§ **SHORT PROBLEM**
For this exercise, copy out each line of the material below that includes "with".

§ **AVAILABLE DATA**
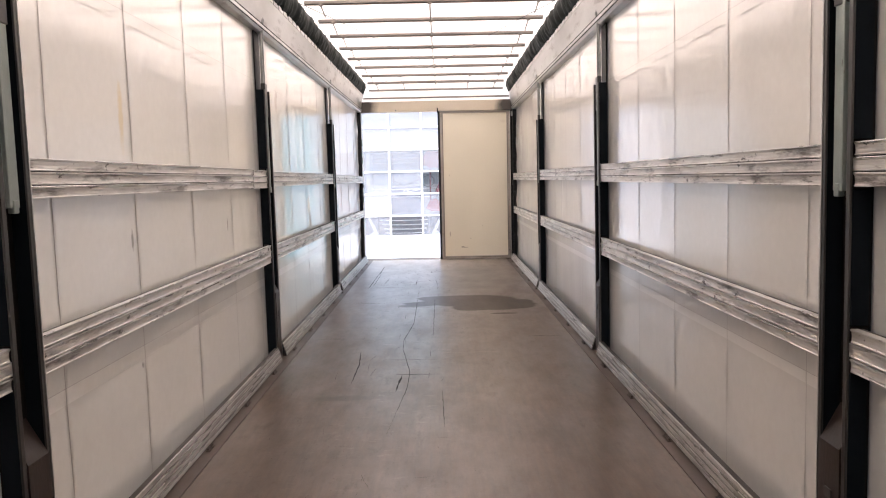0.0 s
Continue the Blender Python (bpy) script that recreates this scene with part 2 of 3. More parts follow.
def acrylic(name, lo, hi):
    """Scratched milky double panes: part clear, part scattering, each a little different."""
    m, nodes, links, bsdf = shader(name)
    info = nodes.new("ShaderNodeObjectInfo")
    vec = mapped(nodes, links, (1, 1, 2.5))
    haze = grain(nodes, links, vec, 1.6, 5, 0.6)
    bsdf.inputs["Base Color"].default_value = (0.66, 0.665, 0.685, 1)
    bsdf.inputs["Roughness"].default_value = 0.06
    clear = nodes.new("ShaderNodeBsdfTransparent")
    mix = nodes.new("ShaderNodeMixShader")
    amount = calc(nodes, links, "ADD", spread(nodes, links, haze, 0.3, 0.7, lo, hi), calc(nodes, links, "MULTIPLY", info.outputs["Random"], 0.03))
    links.new(amount, mix.inputs[0])
    links.new(clear.outputs[0], mix.inputs[1])
    links.new(bsdf.outputs[0], mix.inputs[2])
    links.new(mix.outputs[0], nodes["Material Output"].inputs[0])
    return m


pane_mats = [acrylic("milky_acrylic_pane", 0.40, 0.52), acrylic("hazy_acrylic_pane", 0.19, 0.29), acrylic("clearer_acrylic_pane", 0.02, 0.06)]
cab_glass_mat = glass("windscreen_glass", (0.7, 0.8, 0.85))


# ---- mesh helpers ----
def box(bm, x0, x1, y0, y1, z0, z1, bevel=0.0):
    """A box between two corners, its edges rounded by bevel."""
    m = Matrix.LocRotScale(((x0 + x1) / 2, (y0 + y1) / 2, (z0 + z1) / 2), None, (abs(x1 - x0), abs(y1 - y0), abs(z1 - z0)))
    made = bmesh.ops.create_cube(bm, size=1, matrix=m)["verts"]
    if bevel:
        edges = {e for v in made for e in v.link_edges}
        bmesh.ops.bevel(bm, geom=list(edges), offset=bevel, segments=2, affect="EDGES", profile=0.5)
    return bm


def rod(bm, a, b, radius, sides=10):
    a, b = Vector(a), Vector(b)
    m = Matrix.Translation((a + b) / 2) @ (b - a).to_track_quat("Z", "Y").to_matrix().to_4x4()
    bmesh.ops.create_cone(bm, cap_ends=True, segments=sides, radius1=radius, radius2=radius, depth=(b - a).length, matrix=m)
    return bm


def extrude_y(bm, profile, ys, wobble=0.0, seed=1, rise=0.0):
    """A closed x-z outline drawn along y through the stations ys, its first end lifted by rise."""
    rnd = random.Random(seed)
    rings = []
    for y in ys:
        lift = rise * (ys[-1] - y) / (ys[-1] - ys[0])
        rings.append([bm.verts.new((x + rnd.uniform(-wobble, wobble), y, z + lift + rnd.uniform(-wobble, wobble))) for x, z in profile])
    n = len(profile)
    for a, b in zip(rings, rings[1:]):
        for i in range(n):
            bm.faces.new((a[i], a[(i + 1) % n], b[(i + 1) % n], b[i]))
    bm.faces.new(rings[0])
    bm.faces.new(list(reversed(rings[-1])))
    return bm


def extrude_z(bm, outline, z0, z1):
    """A closed x-y outline raised from z0 to z1."""
    lo = [bm.verts.new((x, y, z0)) for x, y in outline]
    hi = [bm.verts.new((x, y, z1)) for x, y in outline]
    n = len(outline)
    for i in range(n):
        bm.faces.new((lo[i], lo[(i + 1) % n], hi[(i + 1) % n], hi[i]))
    bm.faces.new(list(reversed(lo)))
    bm.faces.new(hi)
    return bm


def torus(bm, centre, axis, radius, thick, seg=16, ring=6, arc=1.0):
    axis = Vector(axis).normalized()
    u = axis.orthogonal().normalized()
    v = axis.cross(u)
    loops = []
    for i in range(seg):
        a = 2 * math.pi * arc * i / seg
        d = u * math.cos(a) + v * math.sin(a)
        loops.append([bm.verts.new(Vector(centre) + d * (radius + thick * math.cos(2 * math.pi * j / ring)) + axis * thick * math.sin(2 * math.pi * j / ring)) for j in range(ring)])
    for i in range(seg):
        a, b = loops[i], loops[(i + 1) % seg]
        for j in range(ring):
            bm.faces.new((a[j], a[(j + 1) % ring], b[(j + 1) % ring], b[j]))
    return bm


def racked(x, y, z):
    """A place in the leaning body: shifted sideways with its height, and less and less towards the rear portal."""
    return x - RACK * max(0.0, z) * max(0.0, min(1.0, (REAR - y) / 3.35))


def mesh_of(name, bm, material, smooth=False):
    for v in bm.verts:
        v.co.x = racked(*v.co)
    bmesh.ops.recalc_face_normals(bm, faces=bm.faces[:])
    me = bpy.data.meshes.new(name)
    bm.to_mesh(me)
    bm.free()
    me.materials.append(material)
    if smooth:
        for p in me.polygons:
            p.use_smooth = True
    return me


def part(name, bm, material, parent, label="", smooth=False):
    ob = new(name, mesh_of(name, bm, material, smooth))
    ob.parent = parent
    return tagged(ob, label)


def thing(name, label, category, group="", kind="", at=(0, 0, 0)):
    ob = new(name)
    ob.location = at
    return tagged(ob, label, category, group, kind)


def solid(name, bm, material, label, category, group="", kind="", smooth=False):
    return tagged(new(name, mesh_of(name, bm, material, smooth)), label, category, group, kind)


def steps(a, b, d):
    n = max(1, round((b - a) / d))
    return [a + (b - a) * i / n for i in range(n + 1)]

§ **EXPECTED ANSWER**
Continue the Blender Python (bpy) script that recreates this scene with part 2 of 3. More parts follow.
    """A place in the leaning body: shifted sideways with its height, and less and less towards the rear portal."""